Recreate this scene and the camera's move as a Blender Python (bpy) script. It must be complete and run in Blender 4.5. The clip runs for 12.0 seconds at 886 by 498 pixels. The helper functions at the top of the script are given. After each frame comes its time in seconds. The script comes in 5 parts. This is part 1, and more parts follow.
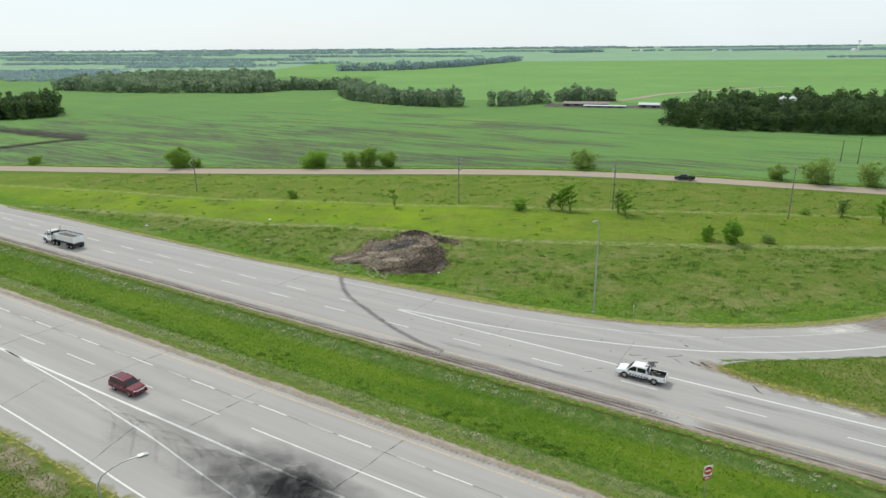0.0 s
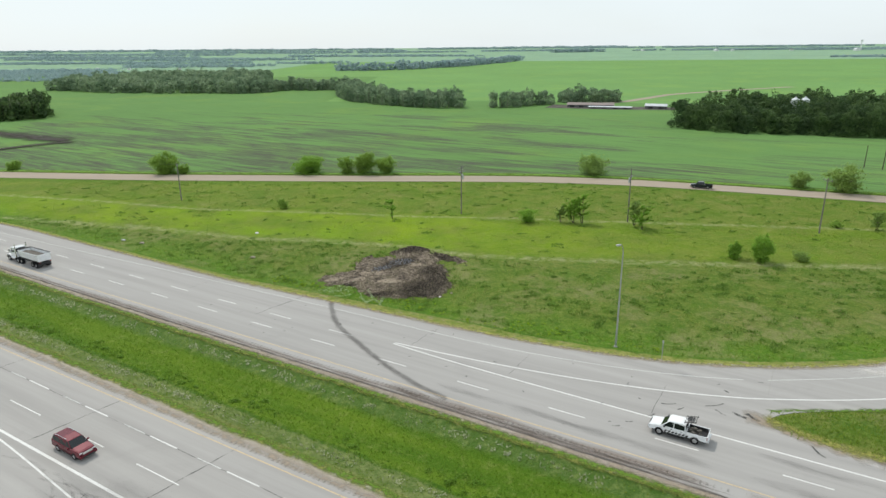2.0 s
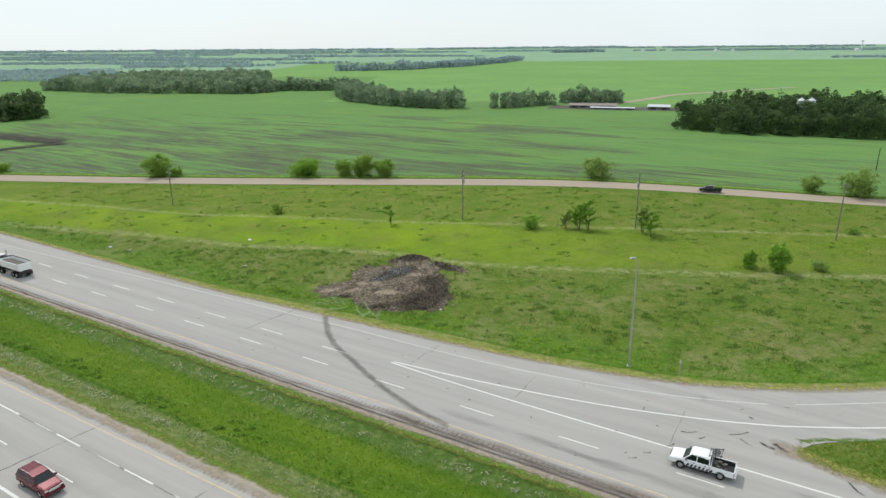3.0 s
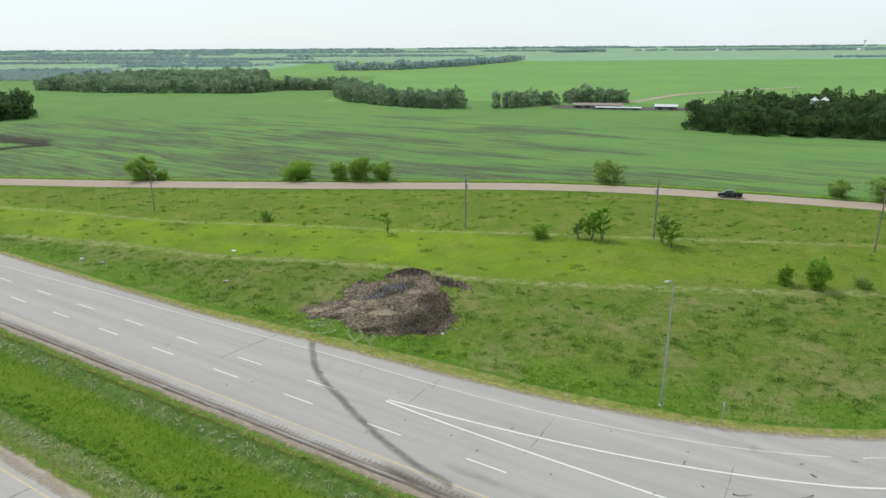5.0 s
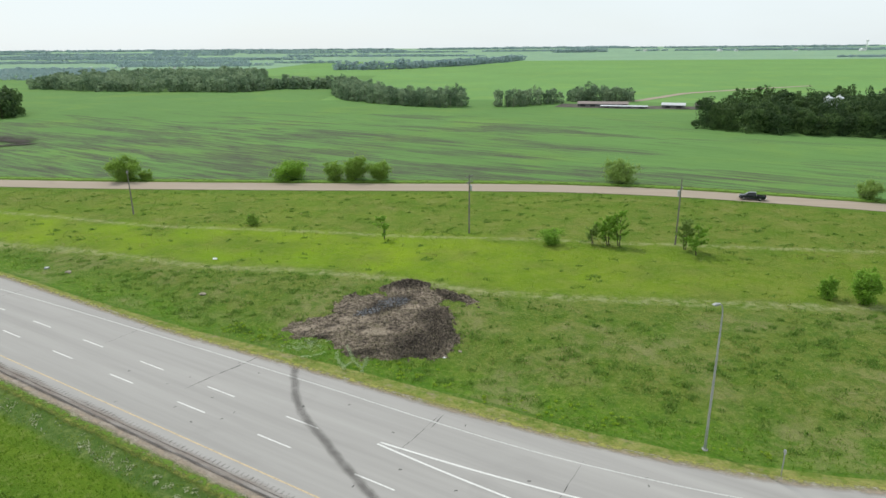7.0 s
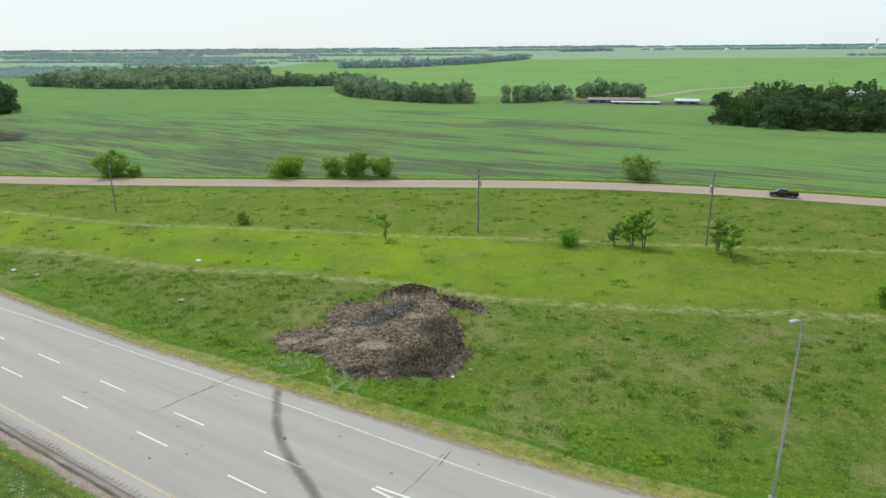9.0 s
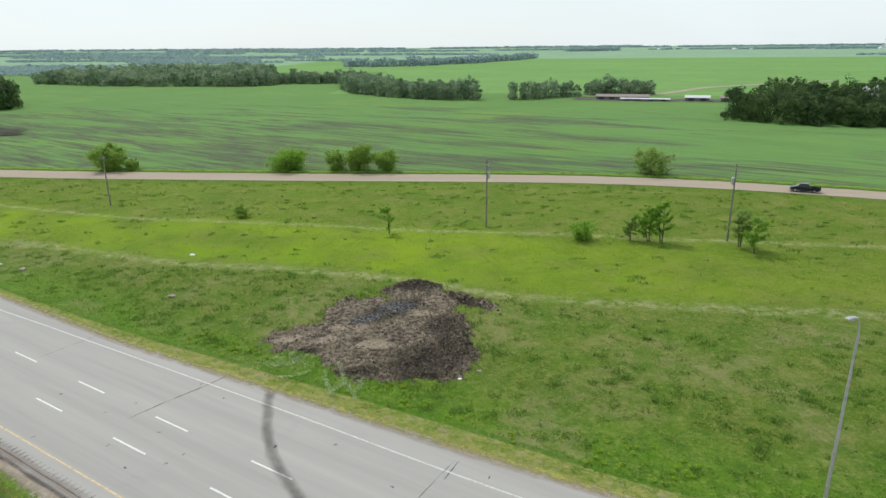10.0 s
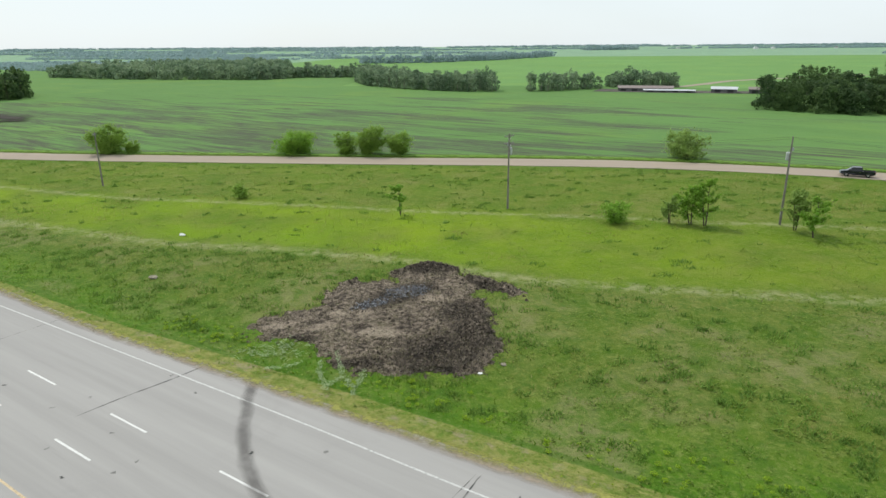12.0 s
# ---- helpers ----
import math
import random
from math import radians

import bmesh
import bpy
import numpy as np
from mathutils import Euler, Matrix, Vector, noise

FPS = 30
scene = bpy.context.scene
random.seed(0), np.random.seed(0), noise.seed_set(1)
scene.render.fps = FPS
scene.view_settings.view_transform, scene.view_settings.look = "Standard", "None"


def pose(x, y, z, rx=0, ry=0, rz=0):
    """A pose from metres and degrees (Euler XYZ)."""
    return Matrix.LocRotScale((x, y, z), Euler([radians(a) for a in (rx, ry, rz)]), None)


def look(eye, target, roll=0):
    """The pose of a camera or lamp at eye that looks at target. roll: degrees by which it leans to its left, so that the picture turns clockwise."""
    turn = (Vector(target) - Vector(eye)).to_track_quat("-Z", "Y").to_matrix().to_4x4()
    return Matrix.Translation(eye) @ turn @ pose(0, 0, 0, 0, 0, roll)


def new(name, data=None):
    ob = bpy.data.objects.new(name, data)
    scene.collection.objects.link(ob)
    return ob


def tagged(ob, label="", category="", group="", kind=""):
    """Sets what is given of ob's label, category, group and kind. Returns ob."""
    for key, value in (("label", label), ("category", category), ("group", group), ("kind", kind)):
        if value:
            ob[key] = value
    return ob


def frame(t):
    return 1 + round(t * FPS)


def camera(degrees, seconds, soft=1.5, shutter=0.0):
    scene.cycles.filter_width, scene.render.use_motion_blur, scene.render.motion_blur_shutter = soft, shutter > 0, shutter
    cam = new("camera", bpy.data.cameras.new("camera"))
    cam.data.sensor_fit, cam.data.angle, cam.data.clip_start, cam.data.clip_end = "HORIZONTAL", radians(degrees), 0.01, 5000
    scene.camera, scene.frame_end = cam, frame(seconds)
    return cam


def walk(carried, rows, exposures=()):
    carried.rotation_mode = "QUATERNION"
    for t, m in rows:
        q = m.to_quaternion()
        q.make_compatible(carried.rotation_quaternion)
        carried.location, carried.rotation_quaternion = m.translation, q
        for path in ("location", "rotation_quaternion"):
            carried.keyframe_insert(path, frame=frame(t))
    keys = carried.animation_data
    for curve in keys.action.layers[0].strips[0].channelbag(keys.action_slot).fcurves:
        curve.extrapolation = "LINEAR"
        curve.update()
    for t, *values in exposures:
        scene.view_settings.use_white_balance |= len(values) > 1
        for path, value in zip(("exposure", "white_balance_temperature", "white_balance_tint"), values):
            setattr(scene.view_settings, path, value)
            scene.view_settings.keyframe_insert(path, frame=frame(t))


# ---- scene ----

☆ ☆ ☆

◆ Problem details ◆
Begin with the line containing "ob = bpy.data.objects.new(name, data)", end with the line containing "q = m.to_quaternion()", and transcribe exactly every line in that span, with nothing added.

◆ Finished exercise ◆
    ob = bpy.data.objects.new(name, data)
    scene.collection.objects.link(ob)
    return ob


def tagged(ob, label="", category="", group="", kind=""):
    """Sets what is given of ob's label, category, group and kind. Returns ob."""
    for key, value in (("label", label), ("category", category), ("group", group), ("kind", kind)):
        if value:
            ob[key] = value
    return ob


def frame(t):
    return 1 + round(t * FPS)


def camera(degrees, seconds, soft=1.5, shutter=0.0):
    scene.cycles.filter_width, scene.render.use_motion_blur, scene.render.motion_blur_shutter = soft, shutter > 0, shutter
    cam = new("camera", bpy.data.cameras.new("camera"))
    cam.data.sensor_fit, cam.data.angle, cam.data.clip_start, cam.data.clip_end = "HORIZONTAL", radians(degrees), 0.01, 5000
    scene.camera, scene.frame_end = cam, frame(seconds)
    return cam


def walk(carried, rows, exposures=()):
    carried.rotation_mode = "QUATERNION"
    for t, m in rows:
        q = m.to_quaternion()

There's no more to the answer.